Un personaggio riuscitissimo che, tra acuta sensibilità e imbarazzante ingenuità, ci regala vere, commoventi e tragiche riflessioni pervase tutte da una profonda poesia: la sua vita piena di segni neri, l’incessante ricerca del padre, le esilaranti letture delle sue giornate sempre in bilico tra solitudine, truscia (fame) e desiderio di conoscere il numero più grande del mondo, l’esperienza del carcere e del manicomio e il ritorno al suo paese e la fama di cocciamatte.
Fiume in piena che attraversa pianure, “deserti”, piazze di borghi e città italiane, Bonfiglio Liborio ci restituisce la sua visione degli eventi della grande Storia che si intrecciano alle sue vicende personali e private. E disegna argini e varca confini, risalendo fiumi anche contromano, lasciando un segno profondo in noi con la sua strampalata, lucida e disarmante poetica modulata sulle pagine del libro Cuore.

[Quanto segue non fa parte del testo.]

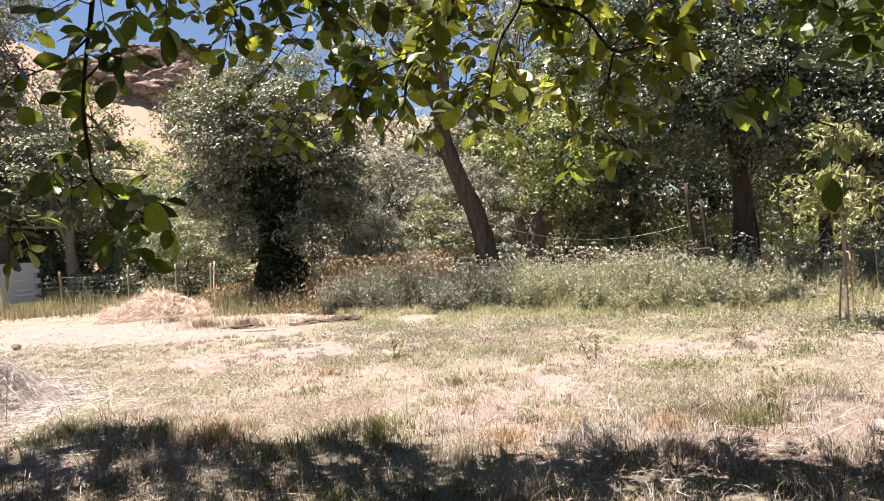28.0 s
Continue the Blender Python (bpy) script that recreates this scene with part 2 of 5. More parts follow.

Vita, morte e miracoli di Bonfiglio Liborio è un romanzo davvero geniale: per le trovate linguistiche, lo stile, la leggerezza del linguaggio che è una sapiente e riuscita fusione tra italiano e dialetto (molto utile e interessante il vocabolario minimo di alcuni termini dialettali in fondo al romanzo). Sembra di ascoltare il canto di un aedo, che inserisce i versi del suo formulario al punto giusto, perché il canto diventi ricordo che si fa presente e si riallaccia al futuro. Una scrittura che sembra generarsi da sola e ruota su se stessa, in un vortice di immagini che si richiamano e si sovrappongono e costruiscono spirali e che diventa il flusso di coscienza di Liborio regalandoci la sua visione della vita: quella di un cocciamatte che intuisce tante verità, spesso scomode sugli esseri cosiddetti umani e normali:
«Che poi alla fine di tutto, perché tutto finisce, noi cristiani buoni e cattivi, poveri e ricchi, normali e matti, siamo tutti uguali e siamo come l’acqua che cambia forma ma è sempre acqua è, che se fa un freddo cane allora diventa ghiaccio, se fa un caldo della Madonna allora si svapora, se ne va in cielo e diventa una nuvola che se poi piove torna alla terra e ridiventa acqua un’altra volta e se fa una freddana forte si rigela ancora. Così è tutta la vita nostra, acqua che viene e acqua che va […]».